Figure 3 – IONOS cron job scheduling pane

The precision of scheduling of an IONOS cron job is significantly less that that provided by the WordPress cron scheduler. In particular, after defining the day on which the job should run, the only time options available are: 1) Morning, 2) Afternoon, 3) Evening, and 4) Night. These comprise 6-hour periods during which the cron scheduler may run the job.

To use the IONOS cron scheduler, the backup plugin scheduling option denoted as “with a link” is used (see Figure 2). A URL is supplied for this option that when referenced runs the backup job. The IONOS cron job specifies this URL as one of its configuration options. When the IONOS cron job runs, it references this URL (using an HTTP GET operation), which triggers the WordPress cron scheduler and which then runs the WordPress cron job.

Dynamic DNS

One potential problem that could arise is related to the allocation of an IP address to the FTP complex firewall by the ISP DHCP server. As mentioned above, configuration of passive mode on the FTP server requires specification of the firewall IP address using the pasv_address configuration option. However, some ISPs change the allocated address assigned to the firewall periodically. This complicates FTP server configuration, since providing a fixed IP address for the value of pasv_address is not possible.

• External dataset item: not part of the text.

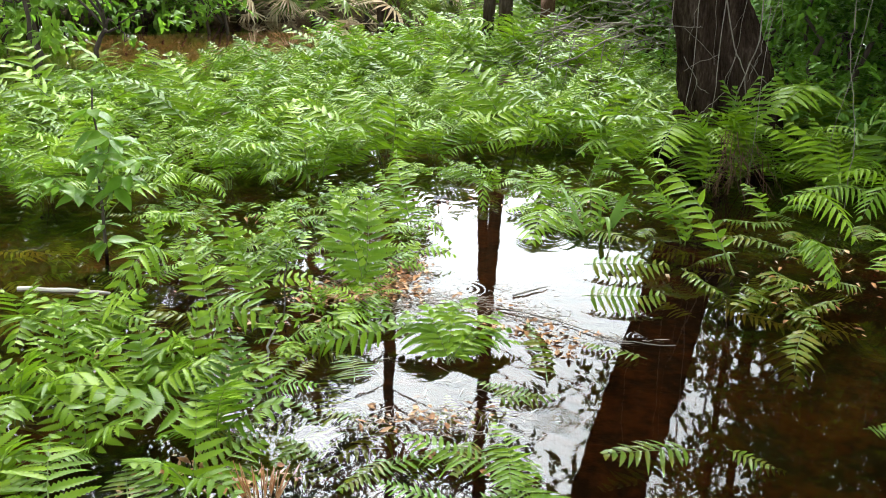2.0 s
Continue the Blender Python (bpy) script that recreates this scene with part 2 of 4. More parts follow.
def build_setting():
    xs = sorted(set([round(v, 3) for v in np.concatenate((np.linspace(-90, -8, 22), np.linspace(-8, 8, 107), np.linspace(8, 90, 22)))]))
    ys = sorted(set([round(v, 3) for v in np.concatenate((np.linspace(-60, -1, 14), np.linspace(-1, 20, 141), np.linspace(20, 140, 26)))]))
    verts = [(x, y, bed_height(x, y)) for y in ys for x in xs]
    w = len(xs)
    faces = [(j * w + i, j * w + i + 1, (j + 1) * w + i + 1, (j + 1) * w + i) for j in range(len(ys) - 1) for i in range(w - 1)]
    idx = [1 if ys[q[0] // w] > 17.3 else 2 if math.hypot((xs[q[0] % w] + 2.6) / 4.4, (ys[q[0] // w] - 13.4) / 2.9) < 1.0 else 0 for q in faces]
    ground = new("ground", mesh_of("ground", verts, faces, [BED, SOIL, MUD], idx))
    tagged(ground, "dark brown swamp bed and leaf-strewn bank", "ground", kind="structure")
    water = new("water", mesh_of("water", [(-60, -40, 0), (60, -40, 0), (60, 30, 0), (-60, 30, 0)], [(0, 1, 2, 3)], [WATER], smooth=False))
    tagged(water, "still tea-brown swamp water mirroring a white sky", "water", kind="structure")


build_setting()


# ---- fern fronds ----
def leaflet_shape(toothed, droop, seed):
    """A leaflet of unit length along +x and unit half width: creased along its midrib, its edge smooth or toothed."""
    rng = random.Random(seed)
    n = 23 if toothed else 13
    verts, faces = [], []
    for j in range(n):
        s = j / (n - 1)
        w = (0.62 + 0.38 * min(1.0, s * 5)) * (1 - s ** (2.6 if toothed else 1.9))
        if toothed and 0 < j < n - 1:
            w *= 1.20 if j % 2 else 0.70
        elif 0 < j < n - 1:
            w *= 1.08 if j % 2 else 0.90
        w *= rng.uniform(0.94, 1.06)
        z = -droop * s * s + (0.10 * s if toothed else 0.06 * s)
        verts += [Vector((s, w, z + 0.05 * w)), Vector((s, 0, z)), Vector((s, -w, z + 0.05 * w))]
    for j in range(n - 1):
        k = j * 3
        faces += [(k, k + 1, k + 4, k + 3), (k + 1, k + 2, k + 5, k + 4)]
    return verts, faces


SHAPES = {t: [leaflet_shape(t, d, 40 + i) for i, d in enumerate((0.10, 0.22, 0.38))] for t in (False, True)}


def frond_plan(pairs, arch, half, stalk, seed, fill, fold=0.15):
    """The rib's line and the pose of each leaflet of a frond whose foot is at the origin and whose tip is at y = 1."""
    rng = random.Random(seed)
    sway = rng.uniform(-0.05, 0.05)

    def rib(s):
        return Vector((sway * math.sin(math.pi * s), s, arch * 4 * s * (1 - s) * (1.15 - 0.3 * s)))

    feet = [stalk + (1 - stalk) * (i + 0.5) / pairs for i in range(pairs)]
    line = [rib(s) for s in [0.0, stalk * 0.5] + feet + [1.0]]
    leaves = []
    for i, s in enumerate(feet):
        q = (s - stalk) / (1 - stalk)
        size = half * (0.72 + 0.9 * q) if q < 0.3 else half * max(0.16, 1 - ((q - 0.3) / 0.72) ** 1.7 * 0.86)
        d = (rib(min(s + 0.02, 1.0)) - rib(s - 0.02)).normalized()
        up = Vector((1, 0, 0)).cross(d).normalized()
        for sign in (-1, 1):
            if rng.random() < 0.03:
                continue
            lean = radians(rng.uniform(10, 22) + 24 * q)
            out = (Vector((sign, 0, 0)) * math.cos(lean) + d * math.sin(lean) - up * (fold + rng.uniform(-0.1, 0.1))).normalized()
            wide = d * math.cos(lean) - Vector((sign, 0, 0)) * math.sin(lean)
            twist = rng.uniform(-0.4, 0.4)
            wide = (wide * math.cos(twist) + up * math.sin(twist)).normalized()
            z = out.cross(wide).normalized() * sign
            long = size * rng.uniform(0.85, 1.1)
            broad = (1 - stalk) / pairs * fill * rng.uniform(0.8, 1.1)
            m = Matrix((out * long, wide * sign * broad, z * long)).transposed().to_4x4()
            m.translation = rib(s)
            leaves.append((i + 2, m, rng.randrange(3)))
    return line, leaves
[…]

One possible solution is to use Dynamic DNS (DDNS) to assign a DNS name to the firewall and provide that for the value of pasv_address. DDNS continually monitors the firewall IP address and when it changes, changes the mapping between a DNS name assigned to the FTP complex and the firewall IP address.

(Note: this problem will only occur if the FTP server is inside the Mount Olive IT network. Currently, this is not a problem. This section is simply a placeholder in case the problem arises. If so, a solution will be documented.)